» What to do:
Please transcribe the data that follows without the pictures, keeping every word the same.

» Data excerpt:
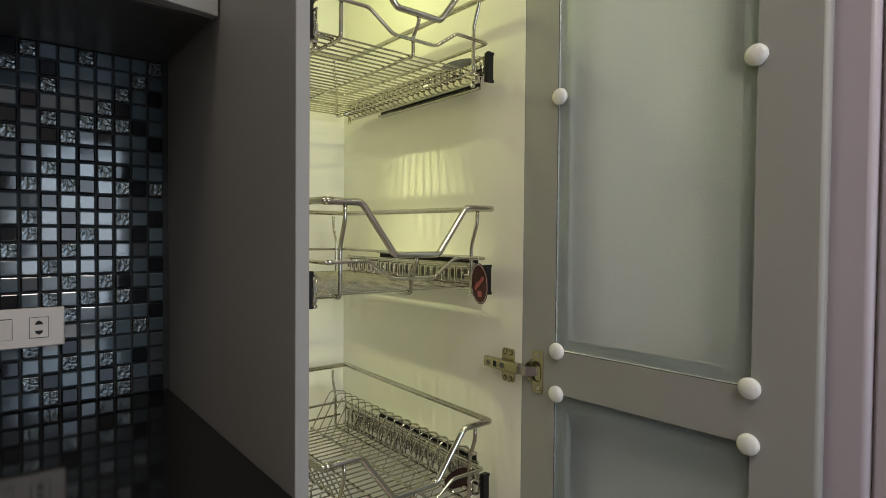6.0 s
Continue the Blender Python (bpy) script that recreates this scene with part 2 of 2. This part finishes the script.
for x0, x1, z0, z1 in ((WEST, WX0, Z0 - 0.1, TOP), (WX0, LX_0, Z0 - 0.1, WZ0), (LX_1, WX1, Z0 - 0.1, WZ0), (LX_0, LX_1, Z0 - 0.1, LZ_0), (LX_0, LX_1, LZ_1, WZ0), (WX0, WX1, WZ1, TOP), (WX1, EAST, Z0 - 0.1, TOP)):
    box((x0, SOUTH - 0.1, z0), (x1, SOUTH, z1), bm=bm)
# unseen wall, made pale so that the glossy tiles reflect more light
wall_south = tagged(part("wall_south", bm, SOUTH_PAINT), "unseen wall with two openings, pale for the tile reflections", "wall", kind="structure")
ceiling = tagged(part("ceiling", box((WEST - 0.1, SOUTH - 0.1, TOP), (EAST + 0.1, NORTH + 0.1, TOP + 0.1)), CEIL), "plain white kitchen ceiling", "ceiling", kind="structure")
# the low opening is made up to hold the added patch lamp
for nm, x0, x1, z0, z1 in (("window_1", WX0, WX1, WZ0, WZ1), ("window_2", LX_0, LX_1, LZ_0, LZ_1)):
    w = tagged(part(nm, box((x0, SOUTH - 0.09, z0), (x0 + 0.012, SOUTH - 0.01, z1), 0.003), TRIM), "painted frame of an unseen opening, set by its reflection", "window", kind="structure")
    part("window_frame", box((x1 - 0.012, SOUTH - 0.09, z0), (x1, SOUTH - 0.01, z1), 0.003), TRIM, w)
    part("window_frame", box((x0 + 0.012, SOUTH - 0.09, z1 - 0.012), (x1 - 0.012, SOUTH - 0.01, z1), 0.003), TRIM, w)
    part("window_sill", box((x0, SOUTH - 0.09, z0), (x1, SOUTH + 0.03, z0 + 0.010), 0.003), TRIM, w)
    if nm == "window_1":
        part("transom", box((x0 + 0.012, SOUTH - 0.09, 0.935), (x1 - 0.012, SOUTH - 0.01, 0.955), 0.003), TRIM, w)
        part("mullion", box((0.246, SOUTH - 0.09, z0 + 0.0101), (0.264, SOUTH - 0.01, 0.9349), 0.003), TRIM, w)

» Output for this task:
6.0 s
Continue the Blender Python (bpy) script that recreates this scene with part 2 of 2. This part finishes the script.
for x0, x1, z0, z1 in ((WEST, WX0, Z0 - 0.1, TOP), (WX0, LX_0, Z0 - 0.1, WZ0), (LX_1, WX1, Z0 - 0.1, WZ0), (LX_0, LX_1, Z0 - 0.1, LZ_0), (LX_0, LX_1, LZ_1, WZ0), (WX0, WX1, WZ1, TOP), (WX1, EAST, Z0 - 0.1, TOP)):
    box((x0, SOUTH - 0.1, z0), (x1, SOUTH, z1), bm=bm)
# unseen wall, made pale so that the glossy tiles reflect more light
wall_south = tagged(part("wall_south", bm, SOUTH_PAINT), "unseen wall with two openings, pale for the tile reflections", "wall", kind="structure")
ceiling = tagged(part("ceiling", box((WEST - 0.1, SOUTH - 0.1, TOP), (EAST + 0.1, NORTH + 0.1, TOP + 0.1)), CEIL), "plain white kitchen ceiling", "ceiling", kind="structure")
# the low opening is made up to hold the added patch lamp
for nm, x0, x1, z0, z1 in (("window_1", WX0, WX1, WZ0, WZ1), ("window_2", LX_0, LX_1, LZ_0, LZ_1)):
    w = tagged(part(nm, box((x0, SOUTH - 0.09, z0), (x0 + 0.012, SOUTH - 0.01, z1), 0.003), TRIM), "painted frame of an unseen opening, set by its reflection", "window", kind="structure")
    part("window_frame", box((x1 - 0.012, SOUTH - 0.09, z0), (x1, SOUTH - 0.01, z1), 0.003), TRIM, w)
    part("window_frame", box((x0 + 0.012, SOUTH - 0.09, z1 - 0.012), (x1 - 0.012, SOUTH - 0.01, z1), 0.003), TRIM, w)
    part("window_sill", box((x0, SOUTH - 0.09, z0), (x1, SOUTH + 0.03, z0 + 0.010), 0.003), TRIM, w)
    if nm == "window_1":
        part("transom", box((x0 + 0.012, SOUTH - 0.09, 0.935), (x1 - 0.012, SOUTH - 0.01, 0.955), 0.003), TRIM, w)
        part("mullion", box((0.246, SOUTH - 0.09, z0 + 0.0101), (0.264, SOUTH - 0.01, 0.9349), 0.003), TRIM, w)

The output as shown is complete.